Accounting for systematic error in RNA-seq based analysis of allele-specific expression. Rita M. Graze1,4, Luis G. Léon-Novelo2, George Casella (posthumous)3,4, Justin M. Fear1,4, Lauren M. McIntyre1,4. 1) MGM, UF, Gainesville, FL; 2) Mathematics, UL-LFT, Lafayette , LA; 3) Statistics, UF, Gainesville, FL; 4) Genetics Institute, UF, Gainesville, FL.

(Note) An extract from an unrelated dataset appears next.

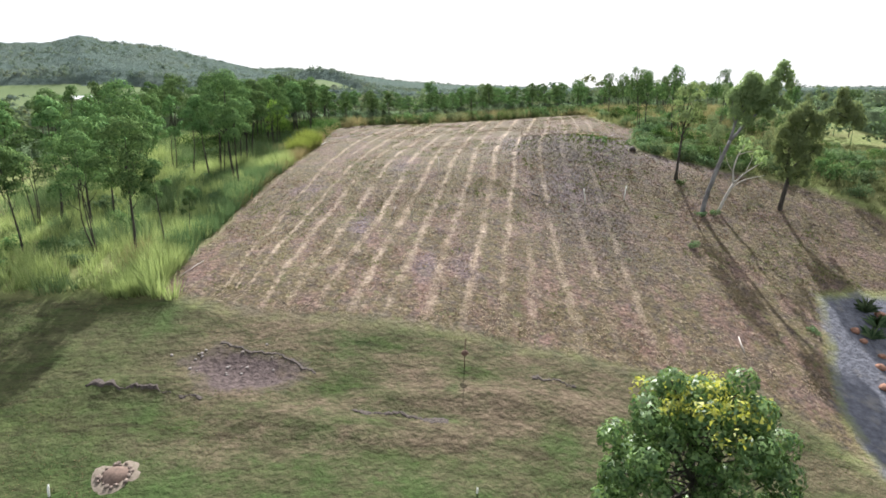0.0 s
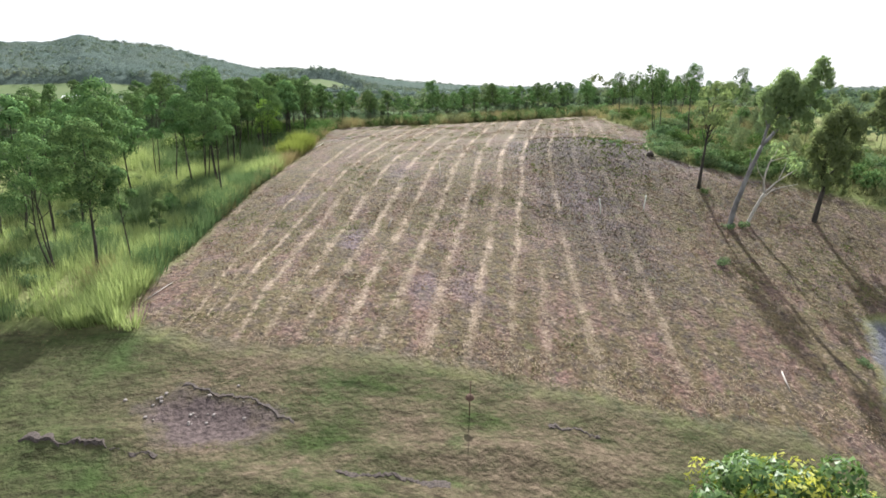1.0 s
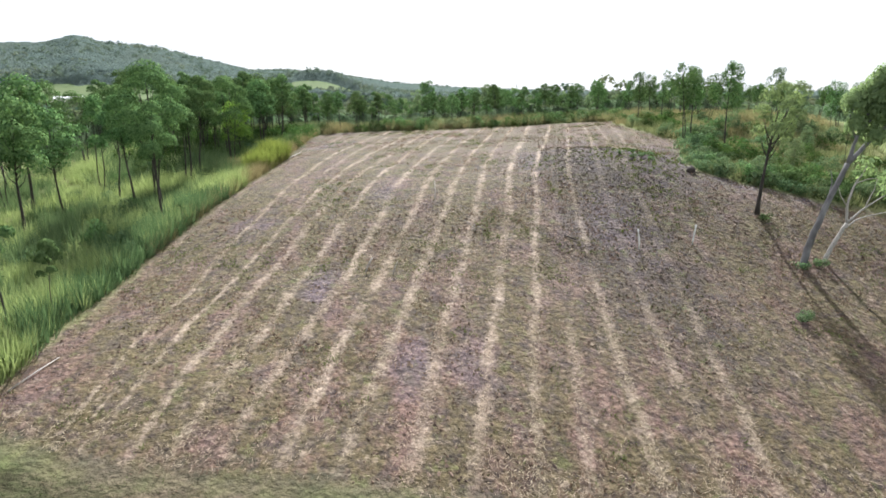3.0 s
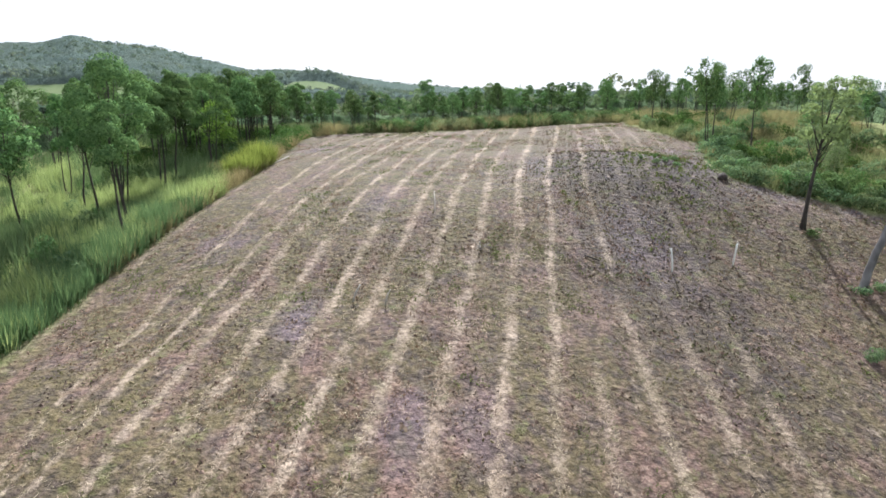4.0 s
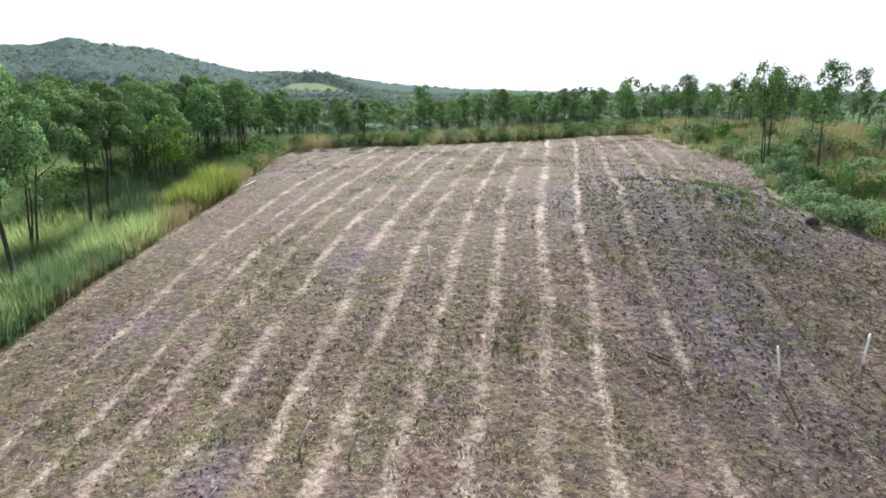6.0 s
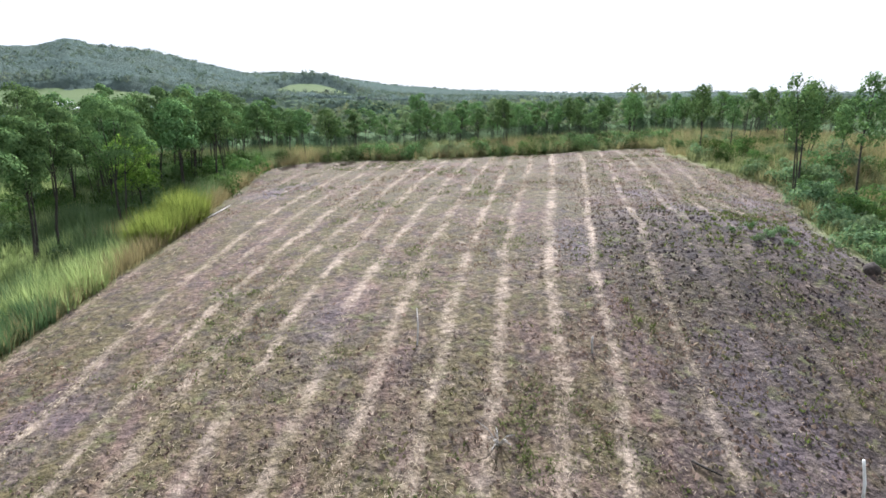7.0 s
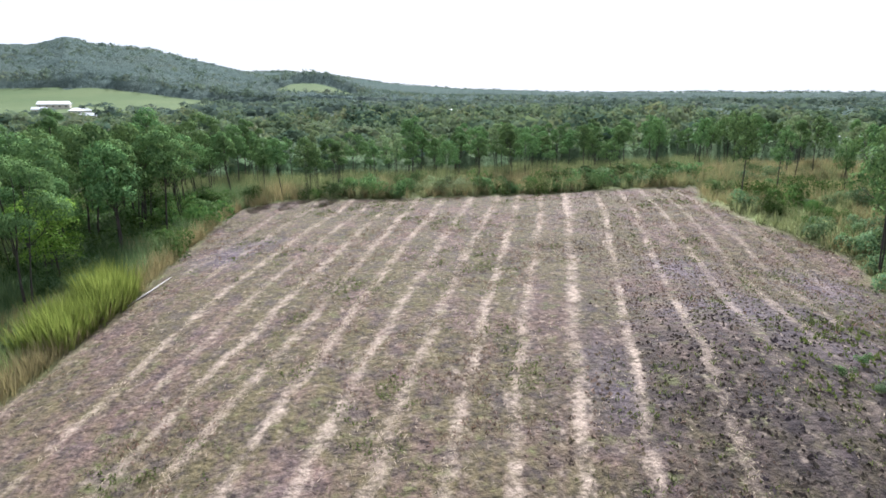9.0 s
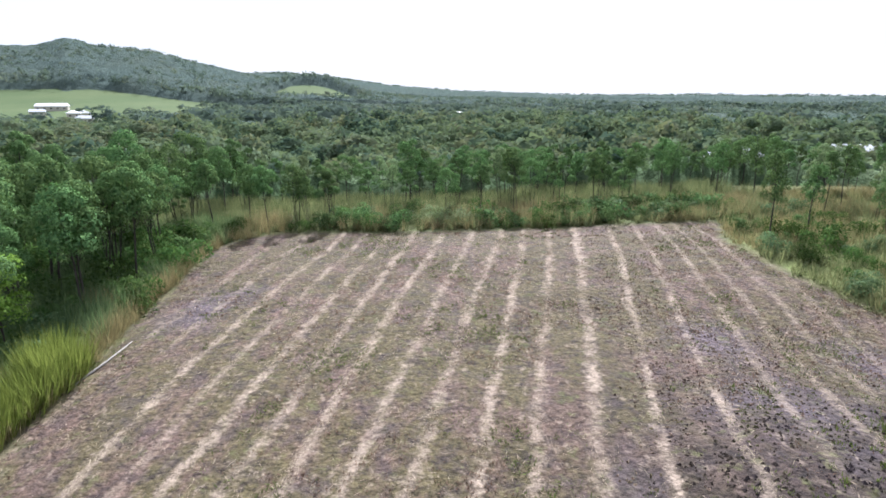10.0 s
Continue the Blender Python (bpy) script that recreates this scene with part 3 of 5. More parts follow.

   Genetic differences in transcript regulation can arise from sequence variation in the regulatory regions of a gene itself (cis) or in regulatory or coding regions of trans acting factors or through indirect or epistatic effects. In diploid organisms expression from two, potentially different, copies of each gene can contribute to transcript abundance and to subsequent protein production. Alleles expressed in a common cellular environment can differ in cis regulatory sequence, but share a common pool of trans acting factors. For this reason a common method of identifying cis regulatory differences is to perform an analysis of allele-specific expression (ASE) and identify cases where alleles are expressed at different steady-state transcript levels within an outbred or F1 genotype (allelic imbalance, AI). RNA-seq is the technology most frequently used to analyze ASE. Error variance and systematic error are important issues in RNA-seq based analysis of ASE and the binomial test is insufficient to address these issues. DNA controls are an excellent solution to these issues, but are not practical in large scale experiments. We show that regions of sequence similarity in the genome result in mapping ambiguity and explain map bias found in simulations. We find that these regions are associated with detection of AI. This results in an inflation of estimates of the prevalence of cis variation if no control is used. Ambiguity is not the only source of bias identified by DNA controls. We propose a flexible Bayesian model, applicable to a wide variety of experimental designs. The model can use information from different sources, such as DNA controls or simulations, to correct for systematic error. The proposed model performs well compared to the standard binomial test. We use performance of the improved model, plus our increased understanding of the role of genome ambiguity, to optimize analysis plans for ASE studies.